╭──

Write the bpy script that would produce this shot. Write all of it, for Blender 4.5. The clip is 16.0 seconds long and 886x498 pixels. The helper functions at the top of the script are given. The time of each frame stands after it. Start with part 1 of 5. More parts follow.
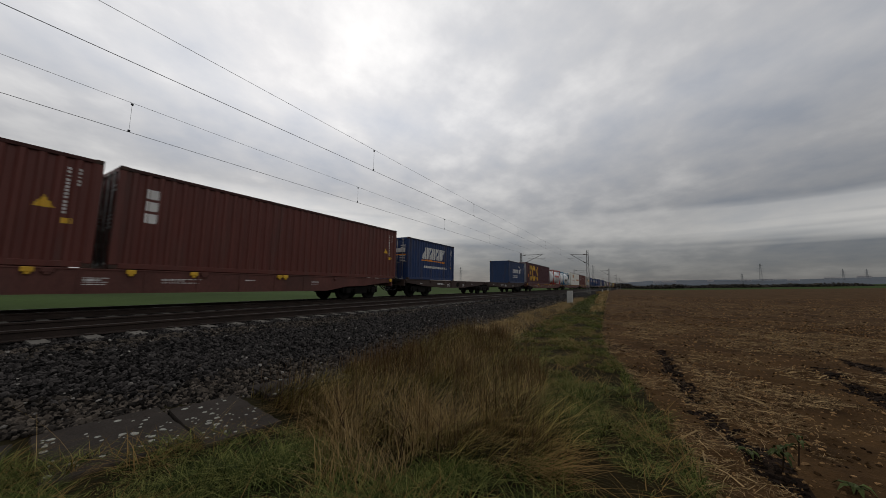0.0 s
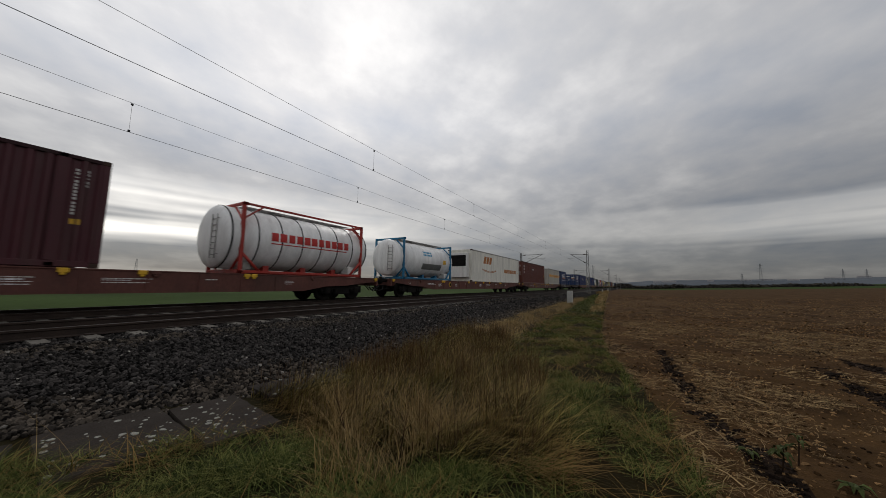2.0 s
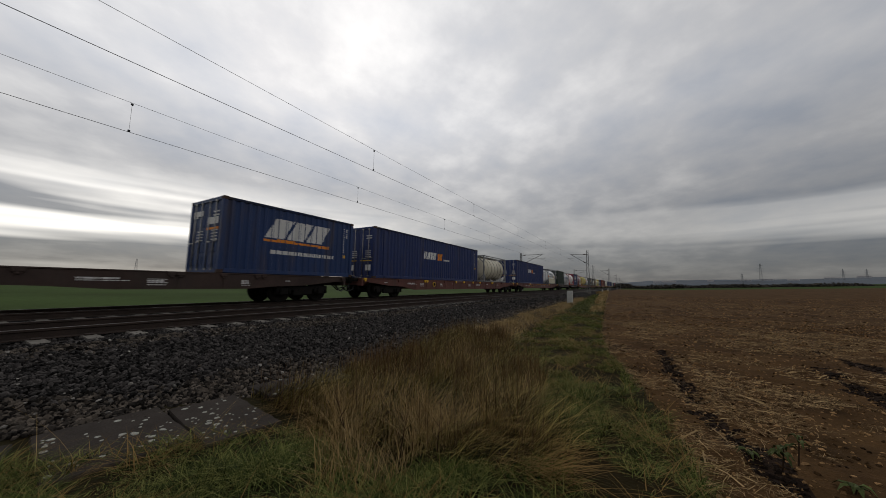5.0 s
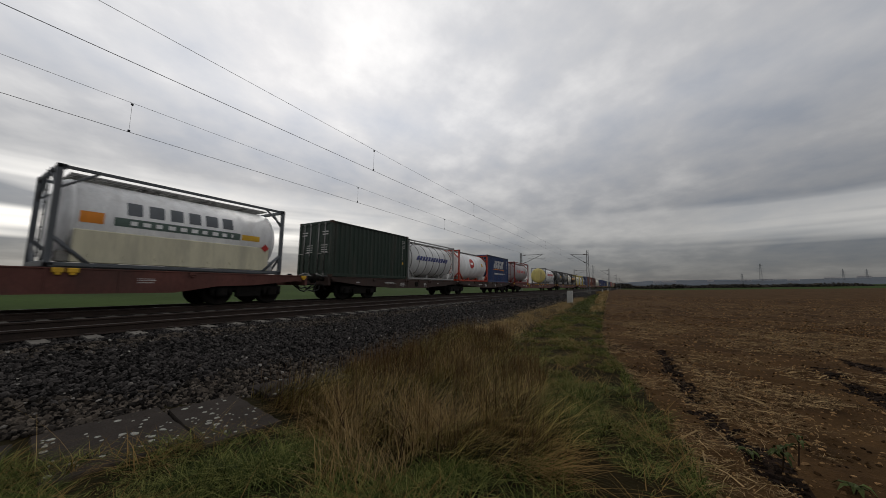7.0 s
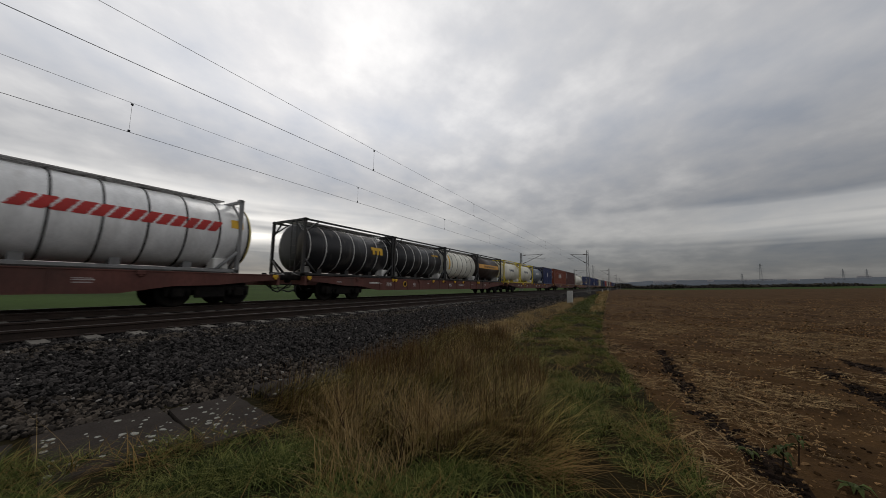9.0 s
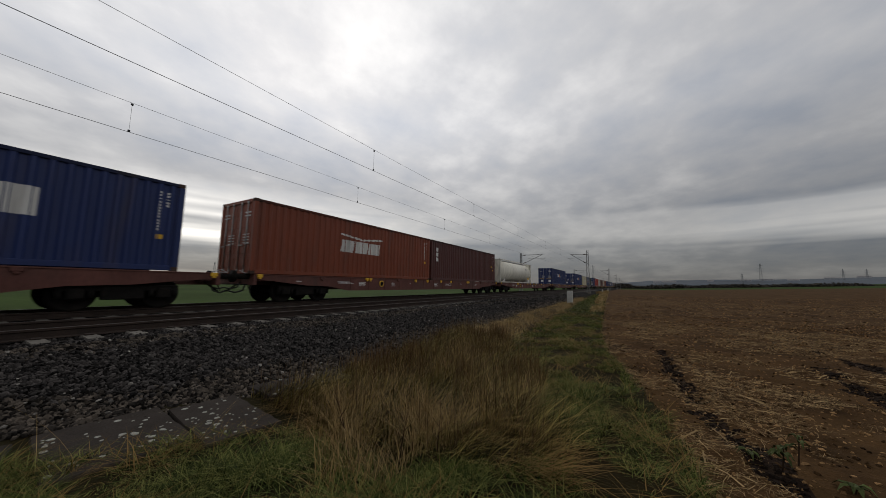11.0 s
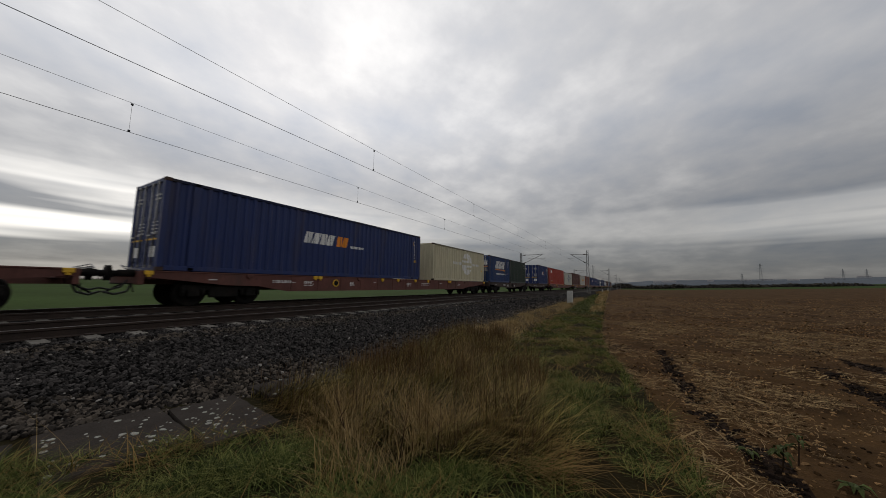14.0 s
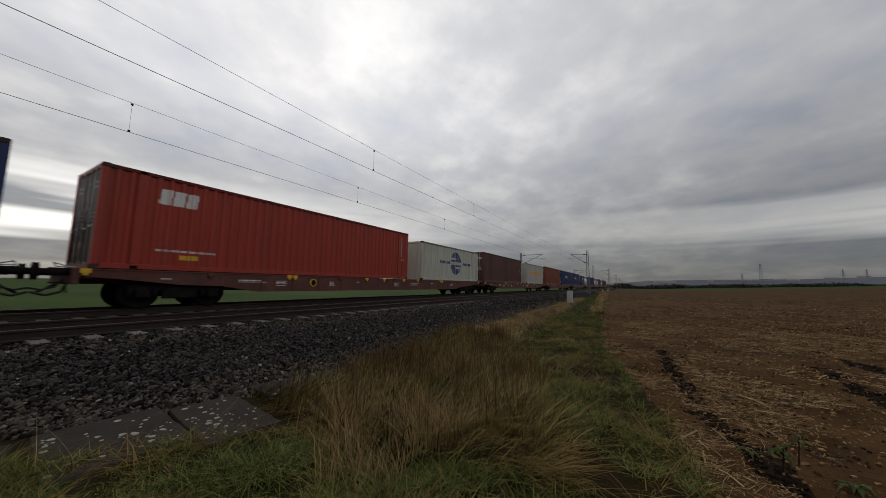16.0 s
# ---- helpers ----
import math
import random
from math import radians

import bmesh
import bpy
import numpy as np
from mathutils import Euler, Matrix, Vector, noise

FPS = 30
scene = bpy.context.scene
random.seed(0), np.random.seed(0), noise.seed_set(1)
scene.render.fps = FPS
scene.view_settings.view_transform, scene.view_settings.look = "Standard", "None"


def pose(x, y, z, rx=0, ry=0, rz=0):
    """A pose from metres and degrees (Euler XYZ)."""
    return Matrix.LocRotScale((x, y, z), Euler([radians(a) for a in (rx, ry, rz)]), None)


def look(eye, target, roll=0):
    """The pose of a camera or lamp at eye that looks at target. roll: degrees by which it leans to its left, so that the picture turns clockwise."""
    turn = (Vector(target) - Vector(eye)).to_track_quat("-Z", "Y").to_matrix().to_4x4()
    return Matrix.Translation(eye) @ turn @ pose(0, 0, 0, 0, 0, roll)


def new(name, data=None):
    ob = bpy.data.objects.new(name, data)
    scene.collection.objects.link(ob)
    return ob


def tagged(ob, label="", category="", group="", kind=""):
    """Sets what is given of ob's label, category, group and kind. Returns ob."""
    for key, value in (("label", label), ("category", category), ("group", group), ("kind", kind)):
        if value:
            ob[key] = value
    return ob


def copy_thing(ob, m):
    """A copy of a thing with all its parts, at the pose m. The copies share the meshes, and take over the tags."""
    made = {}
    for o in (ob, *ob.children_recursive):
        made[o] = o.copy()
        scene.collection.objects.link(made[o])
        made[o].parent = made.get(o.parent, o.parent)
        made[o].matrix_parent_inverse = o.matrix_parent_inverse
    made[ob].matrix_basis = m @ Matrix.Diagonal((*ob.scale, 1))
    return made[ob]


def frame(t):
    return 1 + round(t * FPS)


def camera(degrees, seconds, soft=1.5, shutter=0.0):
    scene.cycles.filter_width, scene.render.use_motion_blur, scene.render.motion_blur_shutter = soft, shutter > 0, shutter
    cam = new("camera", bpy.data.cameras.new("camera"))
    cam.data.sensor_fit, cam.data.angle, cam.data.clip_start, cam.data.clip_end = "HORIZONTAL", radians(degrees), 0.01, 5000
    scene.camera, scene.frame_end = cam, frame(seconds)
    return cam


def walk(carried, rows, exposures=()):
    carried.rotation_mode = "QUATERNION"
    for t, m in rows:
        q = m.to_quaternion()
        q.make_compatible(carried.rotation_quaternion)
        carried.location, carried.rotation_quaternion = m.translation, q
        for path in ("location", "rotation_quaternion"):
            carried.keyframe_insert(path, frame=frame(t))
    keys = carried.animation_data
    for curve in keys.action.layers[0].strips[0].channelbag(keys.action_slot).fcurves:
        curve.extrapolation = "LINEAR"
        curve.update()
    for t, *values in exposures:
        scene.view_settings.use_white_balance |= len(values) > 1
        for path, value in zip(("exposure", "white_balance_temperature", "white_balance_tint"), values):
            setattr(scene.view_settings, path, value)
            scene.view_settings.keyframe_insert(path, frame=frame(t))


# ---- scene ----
# ---------------------------------------------------------------- camera
EYE = Vector((0.0, 0.0, 0.85))
YAW, PITCH, ROLL = radians(30.66), radians(6.32), 0.88
cam = camera(108.9, 16.0, soft=0.8, shutter=0.07)
AIM = Vector((-math.sin(YAW) * math.cos(PITCH), math.cos(YAW) * math.cos(PITCH), math.sin(PITCH)))
STAND = look(EYE, EYE + AIM, ROLL)
walk(cam, [(0.0, STAND), (16.0, STAND)])

# ---------------------------------------------------------------- plan (metres, railhead z = 0, track runs along +y)
FAR_TRACK, NEAR_TRACK = -13.36, -9.36
GROUND = -0.55
SPEED = 27.176

# ---------------------------------------------------------------- world, sun
SUN_AZ, SUN_EL = radians(-57.0), radians(34.0)   # from +y, clockwise


def make_world():
    w = bpy.data.worlds.new("world")
    scene.world = w
    w.use_nodes = True
    nt = w.node_tree
    nt.nodes.clear()
    N, L = nt.nodes.new, nt.links.new
    out = N("ShaderNodeOutputWorld")
    sky = N("ShaderNodeTexSky")
    sky.sky_type, sky.sun_disc = "NISHITA", False
    sky.sun_elevation, sky.sun_rotation = SUN_EL, SUN_AZ
    bg_sky = N("ShaderNodeBackground")
    bg_sky.inputs["Strength"].default_value = 0.08
    L(sky.outputs[0], bg_sky.inputs["Color"])
    # cloud layer, flat and high: direction projected on a plane
    tc = N("ShaderNodeTexCoord")
    sep = N("ShaderNodeSeparateXYZ")
    L(tc.outputs["Generated"], sep.inputs[0])

    def mth(op, a, b=None, clamp=False):
        n = N("ShaderNodeMath")
        n.operation, n.use_clamp = op, clamp
        for i, q in enumerate((a, b)):
            if q is None:
                continue
            if isinstance(q, (int, float)):
                n.inputs[i].default_value = q
            else:
                L(q, n.inputs[i])
        return n.outputs[0]

    zc = mth("ADD", mth("MAXIMUM", sep.outputs[2], 0.0), 0.20)
    comb = N("ShaderNodeCombineXYZ")
    L(mth("DIVIDE", sep.outputs[0], zc), comb.inputs[0])
    L(mth("DIVIDE", sep.outputs[1], zc), comb.inputs[1])

    def noise_tex(scale, detail, rough, dist, off, stretch=(1, 1, 1), turn=0.0):
        mp = N("ShaderNodeMapping")
        mp.inputs["Location"].default_value = off
        mp.inputs["Rotation"].default_value = (0, 0, turn)
        mp.inputs["Scale"].default_value = stretch
        L(comb.outputs[0], mp.inputs[0])
        n = N("ShaderNodeTexNoise")
        n.inputs["Scale"].default_value = scale
        n.inputs["Detail"].default_value = detail
        n.inputs["Roughness"].default_value = rough
        n.inputs["Distortion"].default_value = dist
        L(mp.outputs[0], n.inputs["Vector"])
        return n.outputs[0]

    big = noise_tex(0.8, 4, 0.55, 0.0, (3.1, 1.7, 0), (1.0, 0.9, 1), radians(24))
    small = noise_tex(3.6, 7, 0.55, 0.0, (7.7, 4.2, 0), (1.0, 0.9, 1), radians(30))
    mixn = mth("ADD", mth("MULTIPLY", big, 0.62), mth("MULTIPLY", small, 0.38))
    # brightness of the cloud layer towards the hidden sun
    sun_dir = (math.sin(SUN_AZ) * math.cos(SUN_EL), math.cos(SUN_AZ) * math.cos(SUN_EL), math.sin(SUN_EL))
    dot = N("ShaderNodeVectorMath")
    dot.operation = "DOT_PRODUCT"
    L(tc.outputs["Generated"], dot.inputs[0])
    dot.inputs[1].default_value = sun_dir
    near_sun = mth("MAXIMUM", dot.outputs["Value"], 0.0)
    glow = mth("ADD", mth("MULTIPLY", mth("POWER", near_sun, 2.6), 0.35), mth("MULTIPLY", mth("POWER", near_sun, 12.0), 0.01))
    ramp = N("ShaderNodeValToRGB")
    L(mixn, ramp.inputs[0])
    cr = ramp.color_ramp
    cr.elements[0].position, cr.elements[0].color = 0.36, (0.40, 0.425, 0.475, 1)
    cr.elements[1].position, cr.elements[1].color = 0.62, (0.745, 0.732, 0.722, 1)
    e = cr.elements.new(0.5)
    e.color = (0.54, 0.54, 0.553, 1)
    thick = mth("ADD", 0.255, mth("MULTIPLY", mth("POWER", mth("MULTIPLY", mth("MAXIMUM", sep.outputs[2], 0.0), 2.2, True), 1.15), 0.755))
    # thin bright cloud in the part of the sky opposite the sun
    opposite = mth("MULTIPLY", mth("MAXIMUM", mth("MULTIPLY", dot.outputs["Value"], -1.0), 0.0), 0.55)
    gain = mth("MULTIPLY", thick, mth("ADD", mth("ADD", 0.85, opposite), mth("MULTIPLY", glow, 1.75)))
    # warm light strips in breaks low over the horizon
    flat = N("ShaderNodeMapping")
    flat.inputs["Scale"].default_value = (0.8, 0.8, 15.0)
    flat.inputs["Location"].default_value = (2.4, 0.7, 3.6)
    L(tc.outputs["Generated"], flat.inputs[0])
    band = N("ShaderNodeTexNoise")
    band.inputs["Scale"].default_value, band.inputs["Detail"].default_value = 1.0, 3
    L(flat.outputs[0], band.inputs["Vector"])
    low = mth("SUBTRACT", 1.0, mth("MULTIPLY", mth("ABSOLUTE", mth("SUBTRACT", sep.outputs[2], 0.13)), 7.5), True)

    def towards(azimuth, power, amount):
        """Breaks in the cloud low over one quarter of the horizon."""
        d = N("ShaderNodeVectorMath")
        d.operation = "DOT_PRODUCT"
        L(tc.outputs["Generated"], d.inputs[0])
        d.inputs[1].default_value = (math.sin(radians(azimuth)), math.cos(radians(azimuth)), 0)
        return mth("MULTIPLY", mth("POWER", mth("MAXIMUM", d.outputs["Value"], 0.0), power), amount)

    breaks = mth("ADD", towards(-88, 3.0, 1.9), towards(38, 5.0, 0.6))
    warm = mth("MULTIPLY", mth("MULTIPLY", low, mth("MULTIPLY", mth("SUBTRACT", band.outputs[0], 0.42), 6.0, True)), breaks)
    vm = N("ShaderNodeVectorMath")
    vm.operation = "SCALE"
    L(ramp.outputs[0], vm.inputs[0])
    L(gain, vm.inputs["Scale"])
    wv = N("ShaderNodeVectorMath")
    wv.operation = "SCALE"
    wv.inputs[0].default_value = (0.75, 0.71, 0.64)
    L(warm, wv.inputs["Scale"])
    add = N("ShaderNodeVectorMath")
    L(vm.outputs[0], add.inputs[0])
    L(wv.outputs[0], add.inputs[1])
    bg_cl = N("ShaderNodeBackground")
    bg_cl.inputs["Strength"].default_value = 1.0
    L(add.outputs[0], bg_cl.inputs["Color"])
    mx = N("ShaderNodeMixShader")
    mx.inputs[0].default_value = 0.93
    L(bg_sky.outputs[0], mx.inputs[1])
    L(bg_cl.outputs[0], mx.inputs[2])
    L(mx.outputs[0], out.inputs[0])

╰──

Could the lines from the top of the material through the line with "made[o].matrix_parent_inverse = o.matrix_parent_inverse" be repeated exactly, pictures left out?

Write the bpy script that would produce this shot. Write all of it, for Blender 4.5. The clip is 16.0 seconds long and 886x498 pixels. The helper functions at the top of the script are given. The time of each frame stands after it. Start with part 1 of 5. More parts follow.
0.0 s
2.0 s
5.0 s
7.0 s
9.0 s
11.0 s
14.0 s
16.0 s
# ---- helpers ----
import math
import random
from math import radians

import bmesh
import bpy
import numpy as np
from mathutils import Euler, Matrix, Vector, noise

FPS = 30
scene = bpy.context.scene
random.seed(0), np.random.seed(0), noise.seed_set(1)
scene.render.fps = FPS
scene.view_settings.view_transform, scene.view_settings.look = "Standard", "None"


def pose(x, y, z, rx=0, ry=0, rz=0):
    """A pose from metres and degrees (Euler XYZ)."""
    return Matrix.LocRotScale((x, y, z), Euler([radians(a) for a in (rx, ry, rz)]), None)


def look(eye, target, roll=0):
    """The pose of a camera or lamp at eye that looks at target. roll: degrees by which it leans to its left, so that the picture turns clockwise."""
    turn = (Vector(target) - Vector(eye)).to_track_quat("-Z", "Y").to_matrix().to_4x4()
    return Matrix.Translation(eye) @ turn @ pose(0, 0, 0, 0, 0, roll)


def new(name, data=None):
    ob = bpy.data.objects.new(name, data)
    scene.collection.objects.link(ob)
    return ob


def tagged(ob, label="", category="", group="", kind=""):
    """Sets what is given of ob's label, category, group and kind. Returns ob."""
    for key, value in (("label", label), ("category", category), ("group", group), ("kind", kind)):
        if value:
            ob[key] = value
    return ob


def copy_thing(ob, m):
    """A copy of a thing with all its parts, at the pose m. The copies share the meshes, and take over the tags."""
    made = {}
    for o in (ob, *ob.children_recursive):
        made[o] = o.copy()
        scene.collection.objects.link(made[o])
        made[o].parent = made.get(o.parent, o.parent)
        made[o].matrix_parent_inverse = o.matrix_parent_inverse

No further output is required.